-- INFORMATION SUPPLIED start --

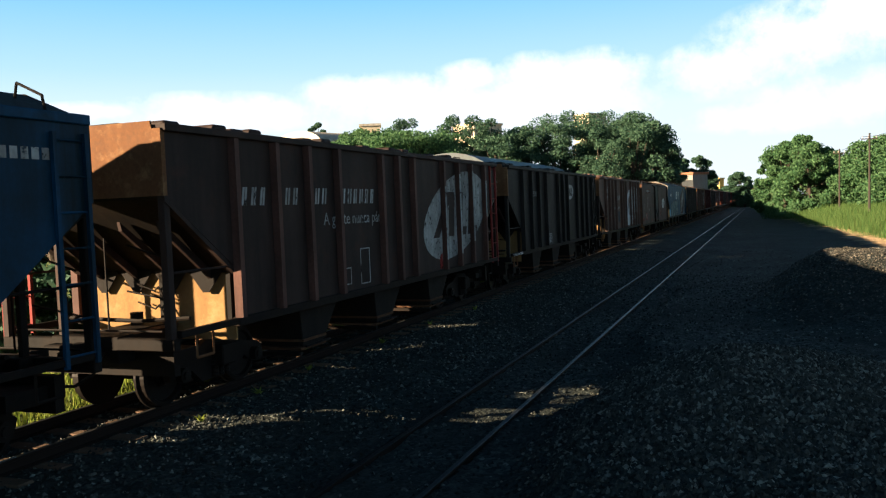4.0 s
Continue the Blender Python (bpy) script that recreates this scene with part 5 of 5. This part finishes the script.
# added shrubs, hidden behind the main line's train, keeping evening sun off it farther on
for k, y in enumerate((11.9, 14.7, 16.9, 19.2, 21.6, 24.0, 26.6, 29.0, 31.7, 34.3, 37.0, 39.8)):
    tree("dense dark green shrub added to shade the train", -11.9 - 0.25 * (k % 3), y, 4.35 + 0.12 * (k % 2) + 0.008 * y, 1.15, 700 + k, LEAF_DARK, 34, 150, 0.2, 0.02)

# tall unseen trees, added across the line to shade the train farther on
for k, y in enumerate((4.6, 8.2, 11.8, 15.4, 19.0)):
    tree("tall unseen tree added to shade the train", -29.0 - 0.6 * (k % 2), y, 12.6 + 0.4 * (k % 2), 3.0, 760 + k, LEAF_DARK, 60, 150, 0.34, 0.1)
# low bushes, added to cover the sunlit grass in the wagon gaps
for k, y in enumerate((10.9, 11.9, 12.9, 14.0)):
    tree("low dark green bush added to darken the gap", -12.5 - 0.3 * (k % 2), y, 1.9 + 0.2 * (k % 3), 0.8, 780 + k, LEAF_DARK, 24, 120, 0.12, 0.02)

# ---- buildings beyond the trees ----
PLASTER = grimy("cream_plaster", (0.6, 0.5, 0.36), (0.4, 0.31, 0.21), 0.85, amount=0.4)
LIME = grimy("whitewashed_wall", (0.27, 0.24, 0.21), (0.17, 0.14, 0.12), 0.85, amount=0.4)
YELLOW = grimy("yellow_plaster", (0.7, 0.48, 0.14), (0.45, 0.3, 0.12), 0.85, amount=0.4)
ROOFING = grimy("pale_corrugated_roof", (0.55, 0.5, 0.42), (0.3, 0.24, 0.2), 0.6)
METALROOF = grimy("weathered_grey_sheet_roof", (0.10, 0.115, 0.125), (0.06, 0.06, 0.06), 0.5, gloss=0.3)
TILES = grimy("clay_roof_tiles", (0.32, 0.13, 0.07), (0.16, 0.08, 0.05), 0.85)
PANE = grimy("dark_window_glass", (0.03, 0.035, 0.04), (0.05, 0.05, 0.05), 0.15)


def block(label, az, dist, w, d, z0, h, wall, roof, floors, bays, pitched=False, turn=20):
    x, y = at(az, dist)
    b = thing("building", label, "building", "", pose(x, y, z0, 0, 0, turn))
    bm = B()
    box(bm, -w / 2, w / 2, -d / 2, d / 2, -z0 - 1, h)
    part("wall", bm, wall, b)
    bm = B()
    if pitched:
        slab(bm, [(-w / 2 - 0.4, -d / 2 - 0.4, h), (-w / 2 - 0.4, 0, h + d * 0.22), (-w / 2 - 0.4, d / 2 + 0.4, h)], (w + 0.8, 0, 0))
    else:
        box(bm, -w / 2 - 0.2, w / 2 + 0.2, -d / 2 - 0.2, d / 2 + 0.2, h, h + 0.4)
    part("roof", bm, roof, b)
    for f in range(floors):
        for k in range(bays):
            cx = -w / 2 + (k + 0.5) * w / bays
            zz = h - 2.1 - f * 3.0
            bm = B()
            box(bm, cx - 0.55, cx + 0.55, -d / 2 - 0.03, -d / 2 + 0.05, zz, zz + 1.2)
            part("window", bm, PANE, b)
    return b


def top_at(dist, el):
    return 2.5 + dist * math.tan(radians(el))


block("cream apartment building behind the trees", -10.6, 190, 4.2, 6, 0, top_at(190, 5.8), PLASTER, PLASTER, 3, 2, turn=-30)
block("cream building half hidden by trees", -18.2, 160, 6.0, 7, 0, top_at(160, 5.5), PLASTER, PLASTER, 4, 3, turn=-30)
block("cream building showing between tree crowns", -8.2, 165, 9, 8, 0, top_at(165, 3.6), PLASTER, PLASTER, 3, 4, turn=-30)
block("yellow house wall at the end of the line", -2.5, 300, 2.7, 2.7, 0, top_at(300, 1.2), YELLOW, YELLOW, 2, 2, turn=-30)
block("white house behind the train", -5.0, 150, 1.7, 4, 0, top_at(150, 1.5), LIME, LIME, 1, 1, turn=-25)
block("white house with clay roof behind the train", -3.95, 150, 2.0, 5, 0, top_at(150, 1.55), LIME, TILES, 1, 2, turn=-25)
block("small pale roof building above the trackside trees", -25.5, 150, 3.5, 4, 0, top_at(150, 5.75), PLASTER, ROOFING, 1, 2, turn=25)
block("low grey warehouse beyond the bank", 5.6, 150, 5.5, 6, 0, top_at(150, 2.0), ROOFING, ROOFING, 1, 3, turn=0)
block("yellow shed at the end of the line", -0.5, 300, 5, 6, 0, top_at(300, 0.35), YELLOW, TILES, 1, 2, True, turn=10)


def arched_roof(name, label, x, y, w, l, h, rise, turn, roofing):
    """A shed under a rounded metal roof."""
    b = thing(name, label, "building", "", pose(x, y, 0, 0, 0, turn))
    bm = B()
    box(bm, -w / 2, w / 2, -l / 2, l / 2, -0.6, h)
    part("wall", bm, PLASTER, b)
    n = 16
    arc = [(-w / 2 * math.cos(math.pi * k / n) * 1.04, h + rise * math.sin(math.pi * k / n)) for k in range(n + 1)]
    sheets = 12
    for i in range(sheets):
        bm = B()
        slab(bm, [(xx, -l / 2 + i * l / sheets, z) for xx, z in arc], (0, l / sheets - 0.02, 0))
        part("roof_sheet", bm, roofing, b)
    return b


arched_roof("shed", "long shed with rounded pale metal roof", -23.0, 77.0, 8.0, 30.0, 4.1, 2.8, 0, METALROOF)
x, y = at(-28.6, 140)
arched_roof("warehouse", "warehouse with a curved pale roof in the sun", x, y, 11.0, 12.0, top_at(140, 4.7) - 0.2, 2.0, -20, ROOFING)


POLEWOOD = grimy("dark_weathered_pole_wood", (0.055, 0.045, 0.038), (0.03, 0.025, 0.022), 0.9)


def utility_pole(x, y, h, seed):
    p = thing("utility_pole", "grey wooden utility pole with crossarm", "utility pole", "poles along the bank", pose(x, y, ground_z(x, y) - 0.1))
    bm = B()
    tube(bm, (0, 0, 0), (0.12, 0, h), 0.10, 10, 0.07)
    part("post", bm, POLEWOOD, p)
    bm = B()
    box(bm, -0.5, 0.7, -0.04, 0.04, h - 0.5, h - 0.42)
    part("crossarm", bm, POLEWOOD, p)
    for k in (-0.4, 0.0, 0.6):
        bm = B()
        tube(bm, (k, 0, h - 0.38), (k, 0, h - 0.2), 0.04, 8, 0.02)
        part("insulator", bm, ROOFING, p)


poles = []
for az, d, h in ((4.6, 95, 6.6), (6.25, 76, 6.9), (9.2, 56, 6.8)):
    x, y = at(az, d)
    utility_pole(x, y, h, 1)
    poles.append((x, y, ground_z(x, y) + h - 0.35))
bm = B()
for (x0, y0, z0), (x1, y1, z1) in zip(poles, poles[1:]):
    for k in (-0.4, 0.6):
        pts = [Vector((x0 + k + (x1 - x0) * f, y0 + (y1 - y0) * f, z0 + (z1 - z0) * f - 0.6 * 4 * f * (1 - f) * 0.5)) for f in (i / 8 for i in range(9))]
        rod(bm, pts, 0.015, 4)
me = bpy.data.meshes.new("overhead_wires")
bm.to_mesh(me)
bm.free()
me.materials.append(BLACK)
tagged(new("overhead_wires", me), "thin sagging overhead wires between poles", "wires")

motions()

-- INFORMATION SUPPLIED end --

Return nothing except the number of lines that include the string "with".

5